The majority of Britain’s ultra-wealthy individuals are actively weighing up whether to leave the country, driven not so much by the level of taxation but by what they see as a government incapable of providing a stable fiscal framework.
A survey of 200 multi-millionaires, each with a personal fortune of at least £50m, carried out by accountancy firm BDO, found that two-thirds had considered relocating over the past twelve months. The most striking finding, however, was the reason: 42 per cent pointed to inconsistent tax policies as the principal factor behind their deliberations, while just 18 per cent cited high tax rates alone.
The distinction matters. Britain has long taxed at rates comparable to or above those of its European neighbours, yet the ultra-rich have historically stayed put. What appears to have shifted the calculus is a succession of policy reversals and threatened reforms under Labour, particularly around inheritance tax and capital gains tax, that have left wealthy individuals unable to plan with any confidence.
Elsa Littlewood, a tax partner at BDO, said that many of those considering departure would prefer to remain but feel unable to manage long-term wealth planning against such an unpredictable backdrop.

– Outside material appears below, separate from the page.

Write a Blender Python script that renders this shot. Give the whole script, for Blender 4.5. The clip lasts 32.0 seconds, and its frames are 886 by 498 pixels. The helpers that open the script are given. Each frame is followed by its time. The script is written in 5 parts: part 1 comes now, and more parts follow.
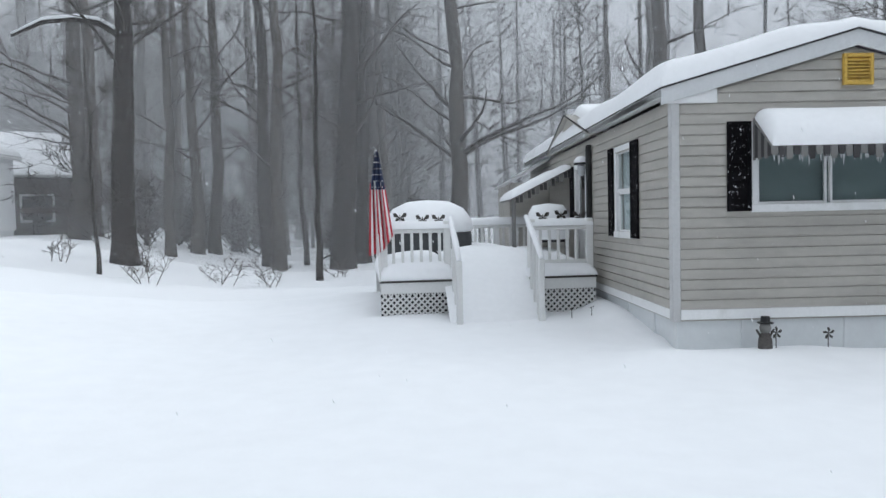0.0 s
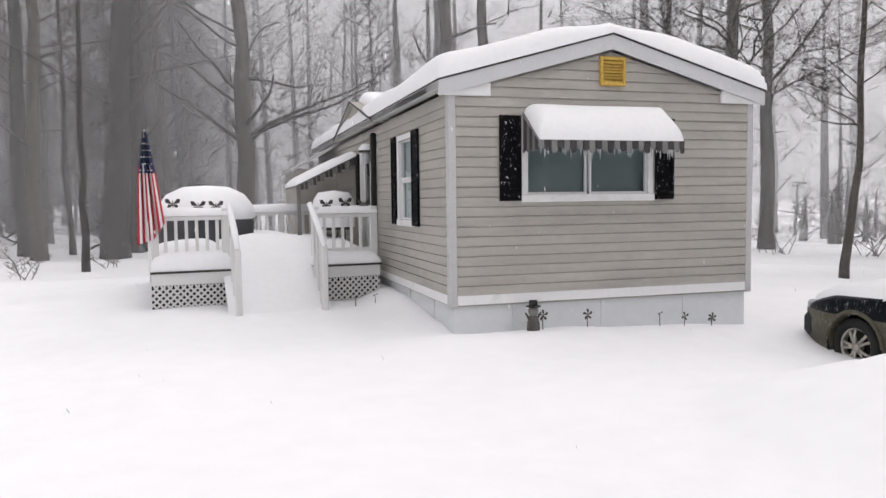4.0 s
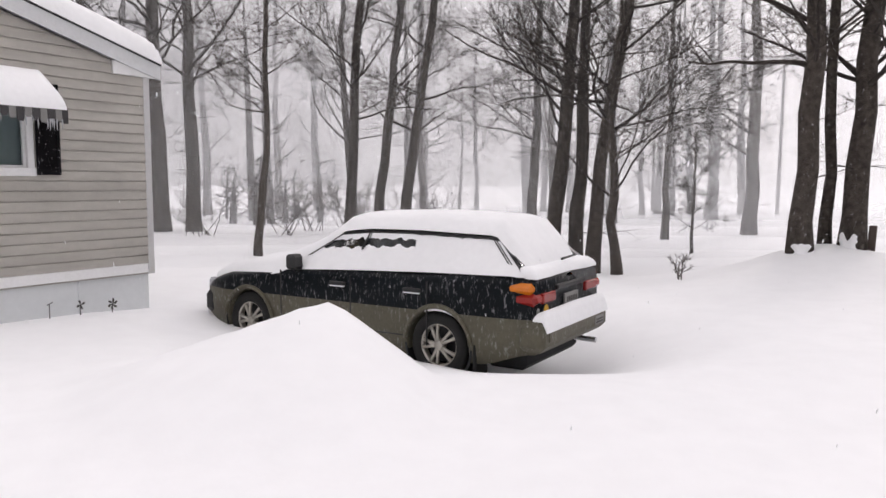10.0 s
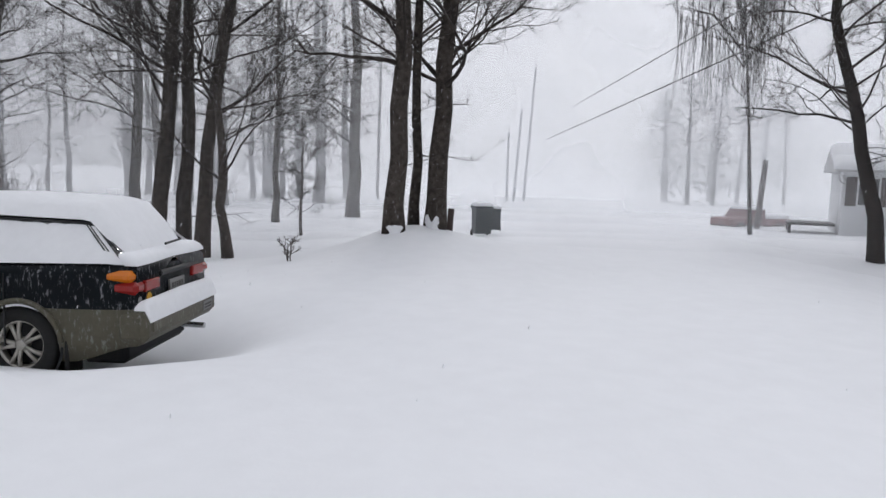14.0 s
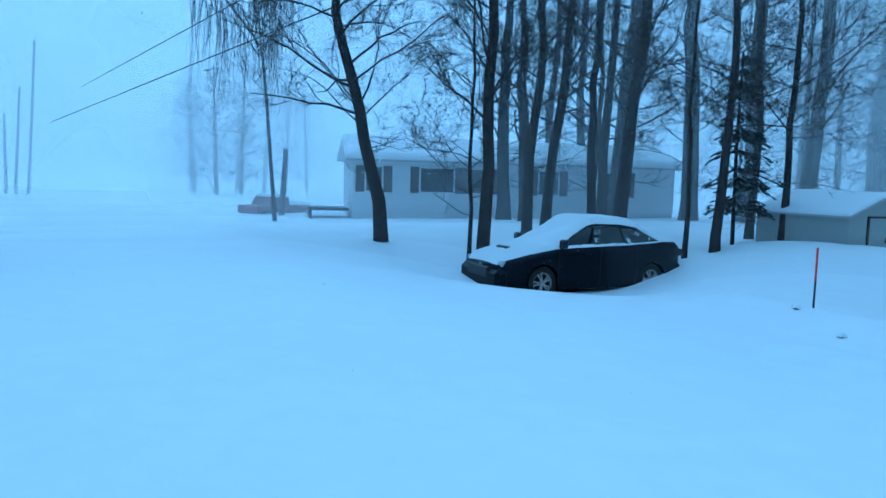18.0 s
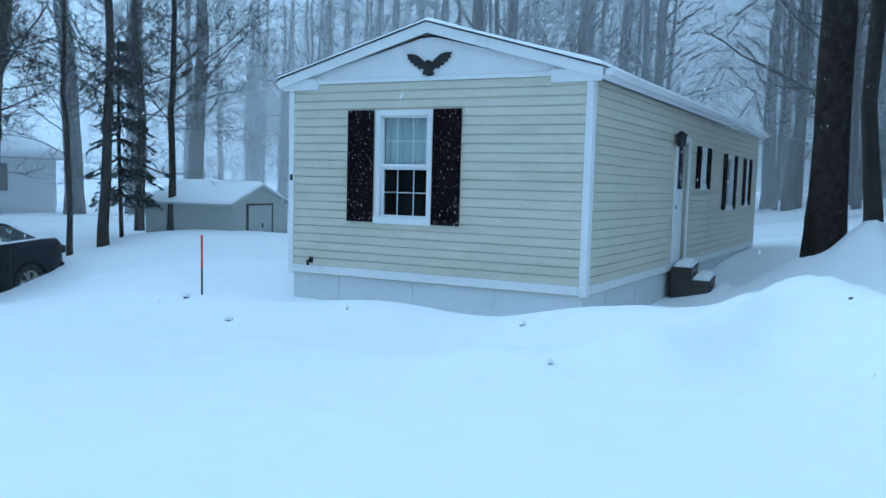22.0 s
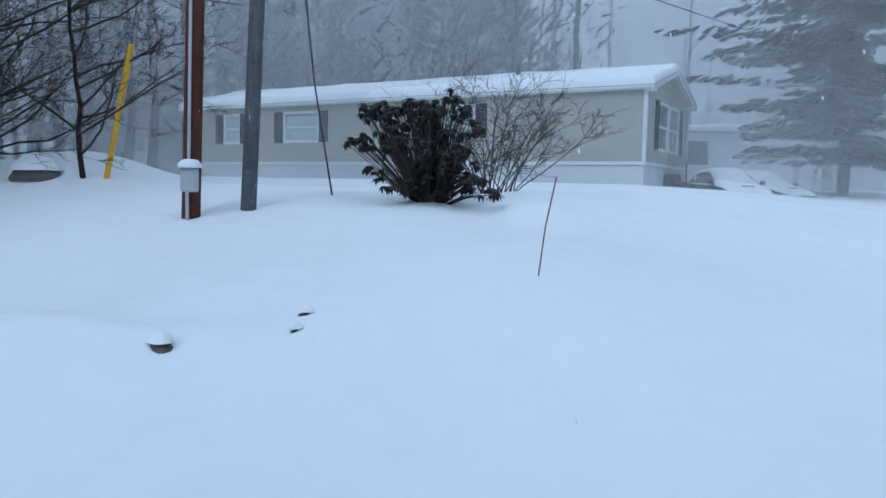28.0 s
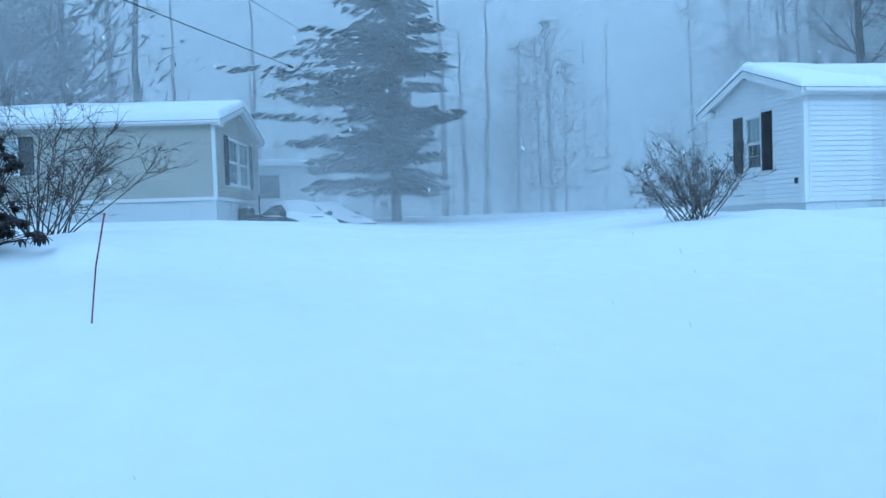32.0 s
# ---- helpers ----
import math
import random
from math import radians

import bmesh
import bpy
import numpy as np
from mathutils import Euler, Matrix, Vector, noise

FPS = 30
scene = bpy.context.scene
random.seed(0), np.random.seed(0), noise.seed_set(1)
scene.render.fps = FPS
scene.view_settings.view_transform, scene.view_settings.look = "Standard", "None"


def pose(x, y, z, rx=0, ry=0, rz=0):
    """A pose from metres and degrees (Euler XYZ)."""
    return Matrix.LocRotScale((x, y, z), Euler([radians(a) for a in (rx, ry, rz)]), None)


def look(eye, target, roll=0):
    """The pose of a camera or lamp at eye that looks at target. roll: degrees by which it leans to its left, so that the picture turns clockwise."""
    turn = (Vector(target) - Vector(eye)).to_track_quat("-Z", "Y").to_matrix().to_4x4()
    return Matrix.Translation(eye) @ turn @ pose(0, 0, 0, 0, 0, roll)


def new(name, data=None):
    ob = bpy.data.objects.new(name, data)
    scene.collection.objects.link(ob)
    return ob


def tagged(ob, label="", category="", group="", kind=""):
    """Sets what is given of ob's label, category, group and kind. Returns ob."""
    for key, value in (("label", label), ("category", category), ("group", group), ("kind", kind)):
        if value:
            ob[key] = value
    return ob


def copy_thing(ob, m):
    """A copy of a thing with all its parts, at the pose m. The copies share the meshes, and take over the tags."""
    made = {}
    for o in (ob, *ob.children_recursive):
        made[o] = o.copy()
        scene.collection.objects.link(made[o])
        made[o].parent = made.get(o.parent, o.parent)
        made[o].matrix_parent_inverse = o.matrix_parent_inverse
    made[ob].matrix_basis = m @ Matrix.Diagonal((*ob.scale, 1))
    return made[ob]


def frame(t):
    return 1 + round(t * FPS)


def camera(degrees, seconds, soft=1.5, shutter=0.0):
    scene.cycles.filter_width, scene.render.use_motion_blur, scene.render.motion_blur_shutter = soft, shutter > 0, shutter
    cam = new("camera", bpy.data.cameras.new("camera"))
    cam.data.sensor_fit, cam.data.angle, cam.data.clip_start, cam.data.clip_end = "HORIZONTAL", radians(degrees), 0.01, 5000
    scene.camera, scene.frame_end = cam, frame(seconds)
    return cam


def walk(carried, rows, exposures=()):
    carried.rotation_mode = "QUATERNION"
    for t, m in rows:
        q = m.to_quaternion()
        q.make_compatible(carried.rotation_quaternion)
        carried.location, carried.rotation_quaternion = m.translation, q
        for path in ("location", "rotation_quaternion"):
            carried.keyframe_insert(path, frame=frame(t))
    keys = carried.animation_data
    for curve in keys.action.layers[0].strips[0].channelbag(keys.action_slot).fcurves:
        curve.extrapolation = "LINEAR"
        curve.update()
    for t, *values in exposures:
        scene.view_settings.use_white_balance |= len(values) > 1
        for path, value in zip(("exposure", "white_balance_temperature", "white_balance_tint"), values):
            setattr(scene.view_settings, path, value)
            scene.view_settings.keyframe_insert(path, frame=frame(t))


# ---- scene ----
cam = camera(61.3, 32.0)
PATH = [
    (0, (-3.412, -7.872, 1.541), (-3.195, -5.885, 1.458), -1.3),
    (0.5, (-3.388, -7.881, 1.532), (-3.17, -5.895, 1.442), -1.3),
    (1, (-3.337, -7.848, 1.537), (-3.097, -5.865, 1.446), -1.2),
    (1.5, (-3.3, -7.836, 1.54), (-3.014, -5.858, 1.452), -1.0),
    (2, (-3.291, -7.858, 1.54), (-2.94, -5.891, 1.451), -0.9),
    (2.5, (-3.27, -7.859, 1.539), (-2.842, -5.907, 1.447), -0.7),
    (4.5, (-3.177, -7.773, 1.548), (-2.322, -5.97, 1.409), -0.7),
    (5, (-3.105, -7.771, 1.525), (-2.142, -6.024, 1.38), -0.5),
    (5.5, (-3.044, -7.751, 1.5), (-1.973, -6.068, 1.353), -0.1),
    (6, (-2.993, -7.758, 1.489), (-1.819, -6.146, 1.337), 0.1),
    (6.5, (-2.957, -7.795, 1.488), (-1.685, -6.259, 1.329), 0.3),
    (7, (-2.926, -7.809, 1.489), (-1.56, -6.357, 1.325), 0.5),
    (7.5, (-2.879, -7.81, 1.492), (-1.438, -6.433, 1.323), 0.4),
    (8, (-2.835, -7.827, 1.487), (-1.326, -6.526, 1.317), 0.3),
    (8.5, (-2.776, -7.856, 1.483), (-1.204, -6.632, 1.309), 0.3),
    (9, (-2.686, -7.836, 1.48), (-1.046, -6.705, 1.303), 0.1),
    (9.5, (-2.642, -7.896, 1.476), (-0.936, -6.867, 1.299), 0.3),
    (10, (-2.526, -7.822, 1.453), (-0.759, -6.901, 1.279), 0.1),
    (10.5, (-2.447, -7.803, 1.446), (-0.623, -7.0, 1.272), 0.3),
    (11, (-2.436, -7.798, 1.446), (-0.563, -7.118, 1.271), 0.4),
    (11.5, (-2.454, -7.784, 1.454), (-0.541, -7.232, 1.273), 0.7),
    (12, (-2.488, -7.809, 1.449), (-0.543, -7.382, 1.266), 0.9),
    (12.5, (-2.516, -7.837, 1.45), (-0.55, -7.526, 1.263), 1.1),
    (13, (-2.572, -7.856, 1.465), (-0.59, -7.67, 1.271), 1.4),
    (13.5, (-2.6, -7.869, 1.463), (-0.611, -7.808, 1.264), 1.5),
    (15.5, (-2.343, -8.044, 1.437), (-0.388, -8.41, 1.228), 2.2),
    (16, (-2.266, -8.098, 1.419), (-0.334, -8.572, 1.213), 2.4),
    (16.5, (-2.211, -8.17, 1.391), (-0.323, -8.798, 1.188), 2.6),
    (17, (-2.149, -8.231, 1.39), (-0.342, -9.064, 1.19), 2.2),
    (17.5, (-2.098, -8.281, 1.389), (-0.388, -9.301, 1.191), 1.9),
    (18, (-2.009, -8.368, 1.387), (-0.403, -9.544, 1.192), 1.6),
    (18.5, (-1.883, -8.483, 1.374), (-0.397, -9.807, 1.175), 1.6),
    (19, (-1.831, -8.559, 1.363), (-0.488, -10.027, 1.161), 1.4),
    (19.5, (-1.835, -8.595, 1.36), (-0.658, -10.199, 1.155), 1.2),
    (20, (-1.89, -8.552, 1.366), (-0.878, -10.264, 1.155), 0.9),
    (20.5, (-1.9, -8.582, 1.363), (-1.056, -10.383, 1.155), 0.8),
    (21, (-1.907, -8.644, 1.358), (-1.226, -10.514, 1.161), 1.1),
    (21.5, (-1.878, -8.743, 1.357), (-1.368, -10.668, 1.175), 1.2),
    (22, (-1.896, -8.81, 1.351), (-1.559, -10.774, 1.178), 1.5),
    (22.5, (-1.911, -8.818, 1.341), (-1.757, -10.805, 1.176), 1.9),
    (23, (-1.9, -8.761, 1.332), (-1.926, -10.755, 1.171), 2.2),
    (23.5, (-1.94, -8.768, 1.329), (-2.148, -10.751, 1.173), 2.5),
    (24, (-2.021, -8.781, 1.347), (-2.428, -10.734, 1.195), 3.1),
    (24.5, (-2.108, -8.894, 1.336), (-2.745, -10.785, 1.187), 3.2),
    (26.5, (-2.45, -8.981, 1.3), (-3.841, -10.409, 1.139), 2.2),
    (27, (-2.6, -8.994, 1.3), (-4.18, -10.21, 1.142), 1.8),
    (27.5, (-2.638, -9.023, 1.308), (-4.422, -9.913, 1.148), 1.3),
    (28, (-2.6, -8.991, 1.305), (-4.52, -9.527, 1.146), 1.1),
    (28.5, (-2.69, -8.957, 1.303), (-4.673, -9.167, 1.158), 1.2),
    (29, (-2.859, -8.941, 1.281), (-4.855, -8.902, 1.162), 1.0),
    (29.5, (-2.895, -8.932, 1.279), (-4.873, -8.654, 1.182), 0.8),
    (30, (-2.849, -8.895, 1.285), (-4.78, -8.378, 1.202), 0.3),
    (30.5, (-2.752, -8.929, 1.234), (-4.622, -8.222, 1.17), -0.2),
    (31, (-2.561, -8.824, 1.191), (-4.396, -8.03, 1.141), -0.6),
    (31.5, (-2.559, -8.837, 1.198), (-4.398, -8.052, 1.146), -1.2),
    (32, (-2.666, -8.859, 1.28), (-4.59, -8.321, 1.207), -1.9),
]
EXPOSURES = [
    (0.0, -0.15, 5900, 6), (1.0, -0.06, 6200, 9), (2.0, 0.08, 6650, 14), (5.0, 0.02, 6650, 14), (6.5, 0.0, 6650, 14), (8.0, -0.02, 6750, 17), (11.0, 0.0, 6680, 17),
    (13.0, -0.32, 6580, 17), (13.5, -0.36, 6500, 15), (15.5, -0.82, 4600, 2), (16.0, -0.88, 4230, -2), (17.0, -0.90, 3560, -10), (18.5, -0.66, 3400, -17),
    (19.0, -0.54, 3400, -15), (20.0, -0.34, 3570, -17), (21.0, -0.40, 3590, -13), (22.0, -0.33, 4180, -8), (23.0, -0.25, 5010, -2), (24.0, -0.20, 6000, 8), (24.5, -0.20, 6350, 12),
    (26.5, -0.33, 6350, 16), (27.0, -0.36, 6050, 14), (28.0, -0.78, 4750, 2), (29.0, -1.02, 3780, -6), (30.0, -1.07, 3310, -11), (31.0, -0.96, 3300, -13),
    (32.0, -0.58, 3870, -9)]
walk(cam, [(t, look(eye, target, roll)) for t, eye, target, roll in PATH], EXPOSURES)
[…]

Since Labour took office, a string of high-profile departures has underlined the trend. Hedge fund manager Michael Platt relocated his family office to Dubai. Norwegian-born shipping magnate John Fredriksen put his £250m Chelsea townhouse on the market. Richard Gnodde, formerly Goldman Sachs’s most senior banker in Europe, moved to Milan, whilst brothers Ian and Richard Livingstone shifted their primary residence to Monaco. Indian billionaire Lakshmi Mittal, a British resident for nearly three decades, also moved to Dubai, as did Egyptian businessman Nassef Sawiris.